Take back the ground evil has stolen by bringing the truth about the goodness of sexuality and its rampant abuses to your congregation. They are waiting for you to free them with God’s truth…
You are welcome to use the above series as a model…
As an epilogue to the series preached in early Jan and Feb. of this year (2011)…the congregation received the teaching with great courage, and many issues came to light in individuals, families and marriages. It was exciting to be able to point people in the direction of healing, that may not have otherwise occurred, had no one ever spoken of it.
We have since begun ministry in another church, whose search committee chose Ken for his obedience to Christ in preaching truth in all its fullness.
Your people are waiting for you to step out in faith and courage and address the tough issues, partners in Gospel ministry.
PS – Go Dan. You knew this would ruffle the feathers. It’s what you do best. And we stand shoulder-to-shoulder with you.
December 9th, 2011 at 8:38 am
As a young teen, I was sexually abused by my father, who happened to be the pastor of our church. I never told anyone until I became engaged. I knew I had to tell my future husband. I knew this was something very wrong in our family, but I had no idea that it would have such a huge effect on my life.

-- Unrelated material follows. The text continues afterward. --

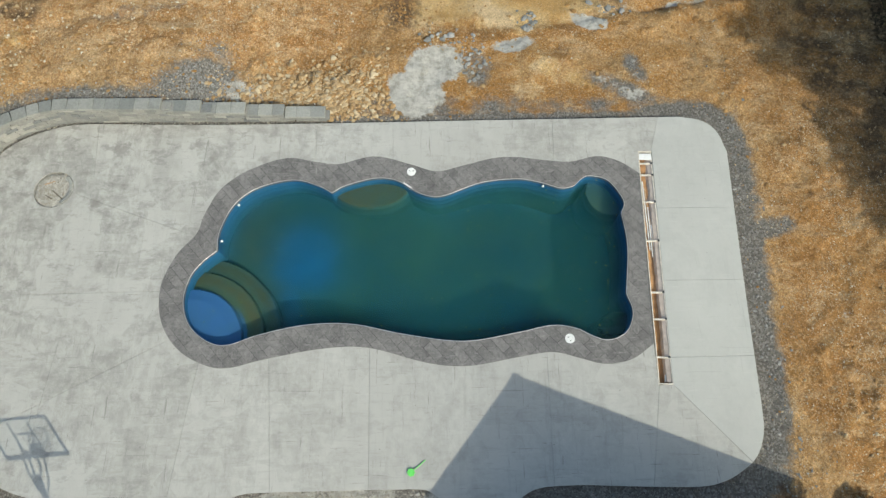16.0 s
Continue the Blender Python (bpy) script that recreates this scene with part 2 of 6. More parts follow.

I’ve been in church my whole life. I not only went Sunday morning, but Sunday School, youth group, Sunday night, Wednesday night and usually a few times in between. I have heard a pastor mention this in a sermon once!
Because of my silence, my father began the abuse on my 2 little girls. My heart breaks to say that this is what it took to get me to break the code of silence. I was scared to stand up for myself, but my rage erupted when my daughters became involved.
Silence is the golden gem that allows sexual sin to survive. Silence is a powerful force. It is a prison for the abused. There are men and women, boys and girls sitting in each row of the church that are in prison.
Breaking the silence shines the light on this dark prison.